• _What this task involves_
Copy out the material below in full, but not its images.

• _Data_
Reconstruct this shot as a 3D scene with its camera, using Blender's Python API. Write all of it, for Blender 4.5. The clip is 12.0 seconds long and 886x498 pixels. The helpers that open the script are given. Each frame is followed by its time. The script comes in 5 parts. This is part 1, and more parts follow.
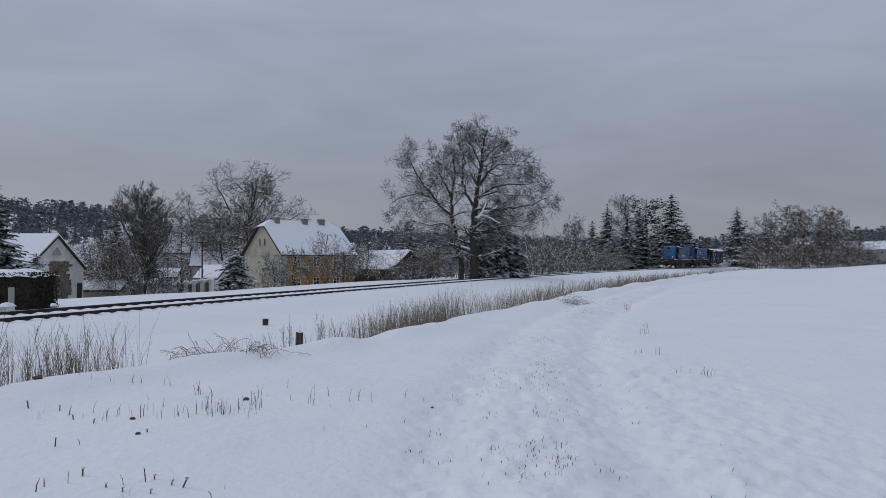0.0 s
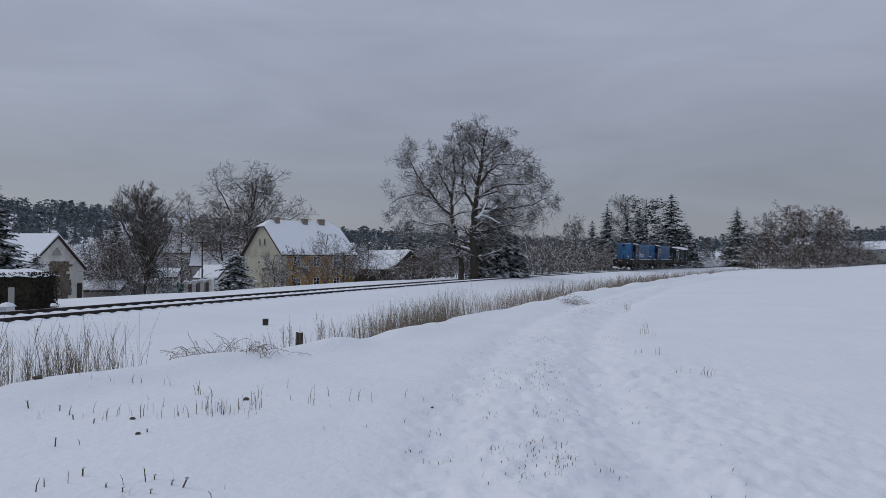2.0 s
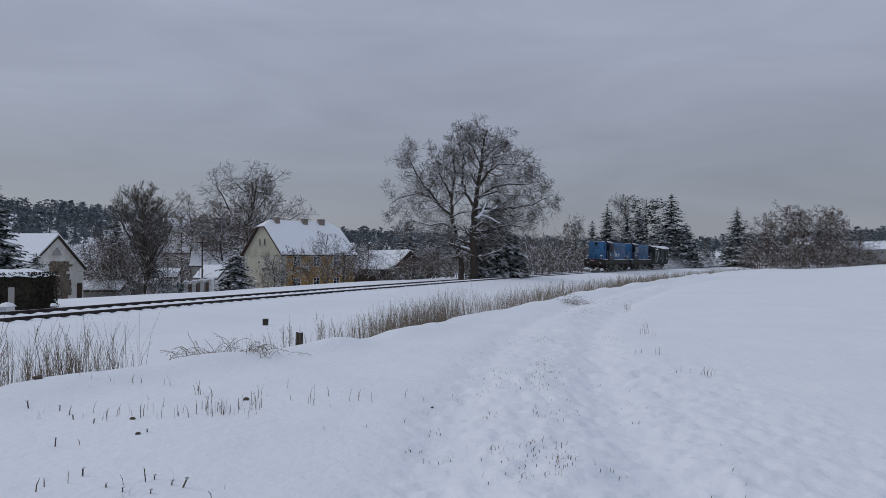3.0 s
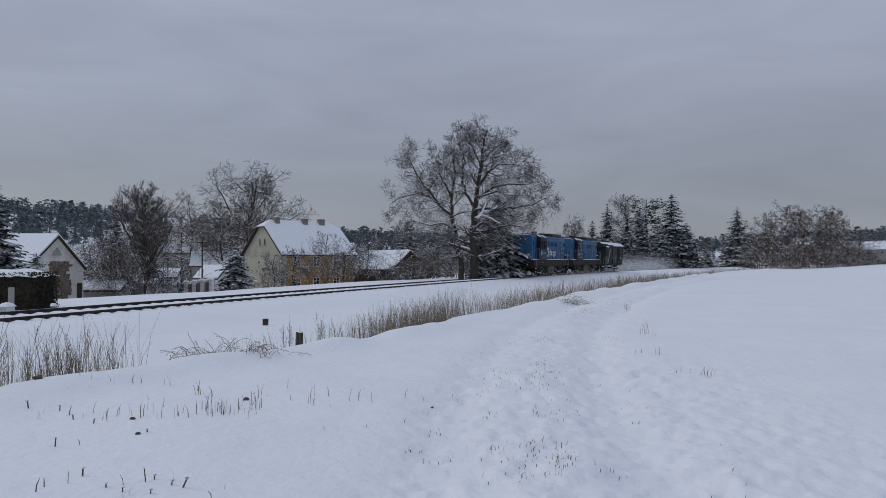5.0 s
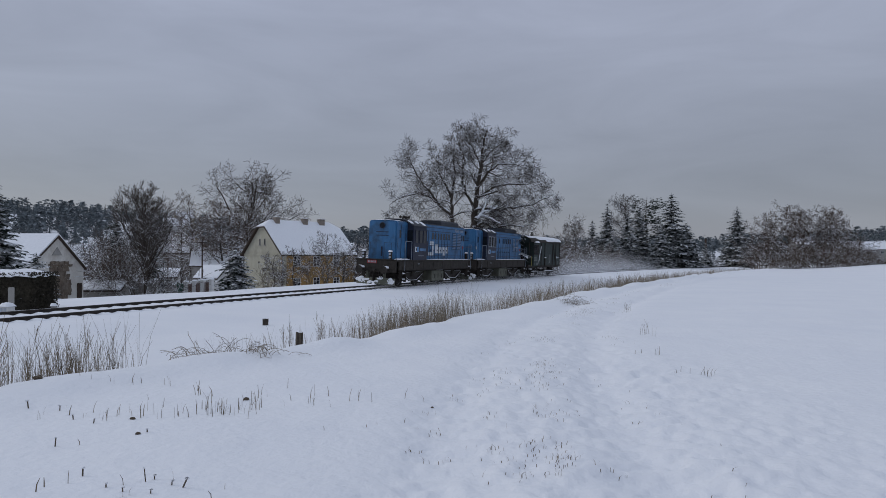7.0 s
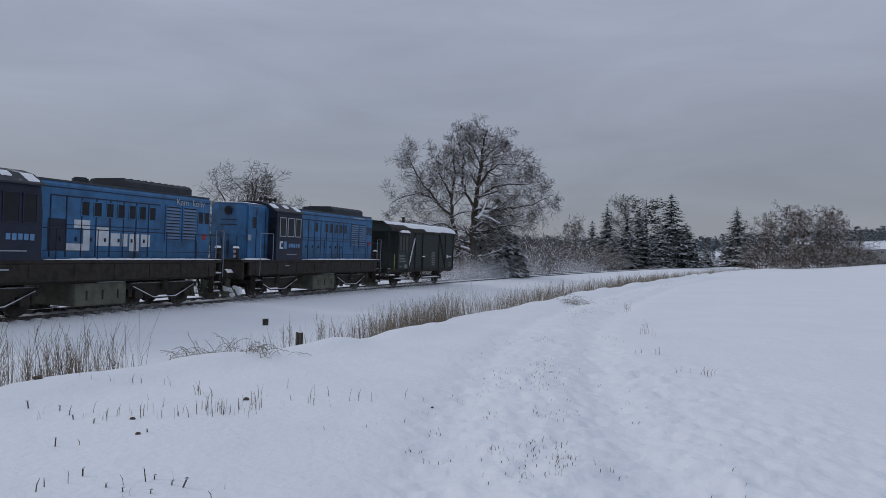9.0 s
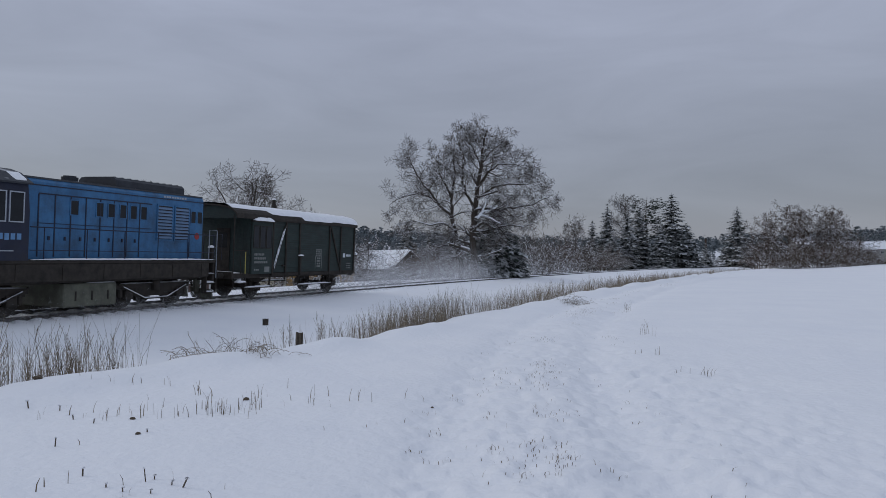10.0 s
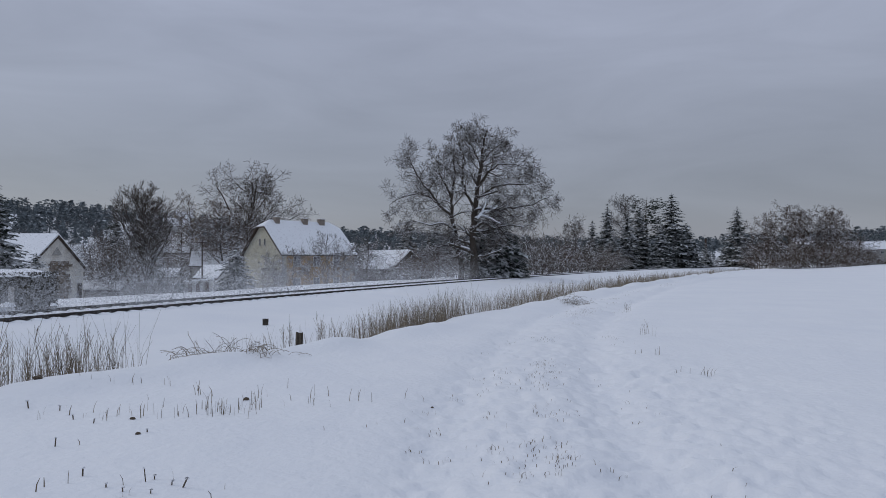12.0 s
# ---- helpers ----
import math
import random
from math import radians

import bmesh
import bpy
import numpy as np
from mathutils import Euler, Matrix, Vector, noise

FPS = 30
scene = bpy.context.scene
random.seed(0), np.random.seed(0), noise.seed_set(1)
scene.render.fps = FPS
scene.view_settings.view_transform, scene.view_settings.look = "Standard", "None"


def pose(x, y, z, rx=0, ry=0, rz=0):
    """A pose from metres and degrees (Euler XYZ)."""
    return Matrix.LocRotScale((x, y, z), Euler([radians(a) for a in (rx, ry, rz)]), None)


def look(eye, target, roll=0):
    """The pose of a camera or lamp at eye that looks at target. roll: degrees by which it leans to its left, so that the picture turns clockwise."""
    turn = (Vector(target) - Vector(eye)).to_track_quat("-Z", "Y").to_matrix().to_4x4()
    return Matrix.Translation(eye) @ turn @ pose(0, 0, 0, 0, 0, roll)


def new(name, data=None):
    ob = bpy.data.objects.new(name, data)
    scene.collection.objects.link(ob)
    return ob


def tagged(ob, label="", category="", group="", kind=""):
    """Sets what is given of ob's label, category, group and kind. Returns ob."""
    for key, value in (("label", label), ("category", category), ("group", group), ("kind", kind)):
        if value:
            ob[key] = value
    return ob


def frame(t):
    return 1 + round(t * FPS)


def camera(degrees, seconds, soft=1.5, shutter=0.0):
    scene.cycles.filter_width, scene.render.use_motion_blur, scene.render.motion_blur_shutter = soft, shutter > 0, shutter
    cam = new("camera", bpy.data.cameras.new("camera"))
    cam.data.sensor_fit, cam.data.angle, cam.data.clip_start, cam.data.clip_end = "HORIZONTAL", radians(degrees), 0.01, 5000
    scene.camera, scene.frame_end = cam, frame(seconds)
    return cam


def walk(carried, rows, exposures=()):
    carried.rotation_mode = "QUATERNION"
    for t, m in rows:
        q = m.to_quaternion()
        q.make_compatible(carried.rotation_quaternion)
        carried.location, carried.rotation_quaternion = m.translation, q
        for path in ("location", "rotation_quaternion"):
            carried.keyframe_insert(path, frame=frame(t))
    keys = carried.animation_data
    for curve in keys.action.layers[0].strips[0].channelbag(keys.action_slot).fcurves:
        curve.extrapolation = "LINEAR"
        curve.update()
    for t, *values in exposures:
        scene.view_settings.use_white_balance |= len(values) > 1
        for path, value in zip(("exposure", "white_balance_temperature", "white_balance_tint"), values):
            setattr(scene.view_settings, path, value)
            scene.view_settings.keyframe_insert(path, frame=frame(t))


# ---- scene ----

• _Task response_
Reconstruct this shot as a 3D scene with its camera, using Blender's Python API. Write all of it, for Blender 4.5. The clip is 12.0 seconds long and 886x498 pixels. The helpers that open the script are given. Each frame is followed by its time. The script comes in 5 parts. This is part 1, and more parts follow.
0.0 s
2.0 s
3.0 s
5.0 s
7.0 s
9.0 s
10.0 s
12.0 s
# ---- helpers ----
import math
import random
from math import radians

import bmesh
import bpy
import numpy as np
from mathutils import Euler, Matrix, Vector, noise

FPS = 30
scene = bpy.context.scene
random.seed(0), np.random.seed(0), noise.seed_set(1)
scene.render.fps = FPS
scene.view_settings.view_transform, scene.view_settings.look = "Standard", "None"


def pose(x, y, z, rx=0, ry=0, rz=0):
    """A pose from metres and degrees (Euler XYZ)."""
    return Matrix.LocRotScale((x, y, z), Euler([radians(a) for a in (rx, ry, rz)]), None)


def look(eye, target, roll=0):
    """The pose of a camera or lamp at eye that looks at target. roll: degrees by which it leans to its left, so that the picture turns clockwise."""
    turn = (Vector(target) - Vector(eye)).to_track_quat("-Z", "Y").to_matrix().to_4x4()
    return Matrix.Translation(eye) @ turn @ pose(0, 0, 0, 0, 0, roll)


def new(name, data=None):
    ob = bpy.data.objects.new(name, data)
    scene.collection.objects.link(ob)
    return ob


def tagged(ob, label="", category="", group="", kind=""):
    """Sets what is given of ob's label, category, group and kind. Returns ob."""
    for key, value in (("label", label), ("category", category), ("group", group), ("kind", kind)):
        if value:
            ob[key] = value
    return ob


def frame(t):
    return 1 + round(t * FPS)


def camera(degrees, seconds, soft=1.5, shutter=0.0):
    scene.cycles.filter_width, scene.render.use_motion_blur, scene.render.motion_blur_shutter = soft, shutter > 0, shutter
    cam = new("camera", bpy.data.cameras.new("camera"))
    cam.data.sensor_fit, cam.data.angle, cam.data.clip_start, cam.data.clip_end = "HORIZONTAL", radians(degrees), 0.01, 5000
    scene.camera, scene.frame_end = cam, frame(seconds)
    return cam


def walk(carried, rows, exposures=()):
    carried.rotation_mode = "QUATERNION"
    for t, m in rows:
        q = m.to_quaternion()
        q.make_compatible(carried.rotation_quaternion)
        carried.location, carried.rotation_quaternion = m.translation, q
        for path in ("location", "rotation_quaternion"):
            carried.keyframe_insert(path, frame=frame(t))
    keys = carried.animation_data
    for curve in keys.action.layers[0].strips[0].channelbag(keys.action_slot).fcurves:
        curve.extrapolation = "LINEAR"
        curve.update()
    for t, *values in exposures:
        scene.view_settings.use_white_balance |= len(values) > 1
        for path, value in zip(("exposure", "white_balance_temperature", "white_balance_tint"), values):
            setattr(scene.view_settings, path, value)
            scene.view_settings.keyframe_insert(path, frame=frame(t))


# ---- scene ----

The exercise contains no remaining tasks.